**TASK**
Read the data and repeat it in full, exactly.

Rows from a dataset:
__________________________________________________

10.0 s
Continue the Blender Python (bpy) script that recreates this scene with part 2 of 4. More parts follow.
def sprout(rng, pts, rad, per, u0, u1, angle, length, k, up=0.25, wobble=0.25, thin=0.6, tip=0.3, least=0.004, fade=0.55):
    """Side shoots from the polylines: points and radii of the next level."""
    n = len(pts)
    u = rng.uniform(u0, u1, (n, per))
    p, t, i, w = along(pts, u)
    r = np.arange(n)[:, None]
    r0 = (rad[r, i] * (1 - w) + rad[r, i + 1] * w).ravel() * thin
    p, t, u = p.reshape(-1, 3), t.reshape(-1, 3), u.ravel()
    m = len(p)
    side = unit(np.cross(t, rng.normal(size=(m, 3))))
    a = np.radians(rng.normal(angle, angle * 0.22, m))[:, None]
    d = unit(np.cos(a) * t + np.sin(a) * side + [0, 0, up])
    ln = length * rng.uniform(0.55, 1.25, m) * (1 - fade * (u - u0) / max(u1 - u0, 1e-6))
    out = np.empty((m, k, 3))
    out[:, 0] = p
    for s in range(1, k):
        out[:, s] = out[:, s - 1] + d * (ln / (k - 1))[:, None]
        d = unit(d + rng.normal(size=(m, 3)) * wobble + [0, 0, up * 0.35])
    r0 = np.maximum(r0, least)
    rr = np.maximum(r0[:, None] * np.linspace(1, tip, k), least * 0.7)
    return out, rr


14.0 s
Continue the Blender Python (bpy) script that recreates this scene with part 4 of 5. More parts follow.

__________________________________________________

**TASK RESPONSE**
10.0 s
Continue the Blender Python (bpy) script that recreates this scene with part 2 of 4. More parts follow.
def sprout(rng, pts, rad, per, u0, u1, angle, length, k, up=0.25, wobble=0.25, thin=0.6, tip=0.3, least=0.004, fade=0.55):
    """Side shoots from the polylines: points and radii of the next level."""
    n = len(pts)
    u = rng.uniform(u0, u1, (n, per))
    p, t, i, w = along(pts, u)
    r = np.arange(n)[:, None]
    r0 = (rad[r, i] * (1 - w) + rad[r, i + 1] * w).ravel() * thin
    p, t, u = p.reshape(-1, 3), t.reshape(-1, 3), u.ravel()
    m = len(p)
    side = unit(np.cross(t, rng.normal(size=(m, 3))))
    a = np.radians(rng.normal(angle, angle * 0.22, m))[:, None]
    d = unit(np.cos(a) * t + np.sin(a) * side + [0, 0, up])
    ln = length * rng.uniform(0.55, 1.25, m) * (1 - fade * (u - u0) / max(u1 - u0, 1e-6))
    out = np.empty((m, k, 3))
    out[:, 0] = p
    for s in range(1, k):
        out[:, s] = out[:, s - 1] + d * (ln / (k - 1))[:, None]
        d = unit(d + rng.normal(size=(m, 3)) * wobble + [0, 0, up * 0.35])
    r0 = np.maximum(r0, least)
    rr = np.maximum(r0[:, None] * np.linspace(1, tip, k), least * 0.7)
    return out, rr


14.0 s
Continue the Blender Python (bpy) script that recreates this scene with part 4 of 5. More parts follow.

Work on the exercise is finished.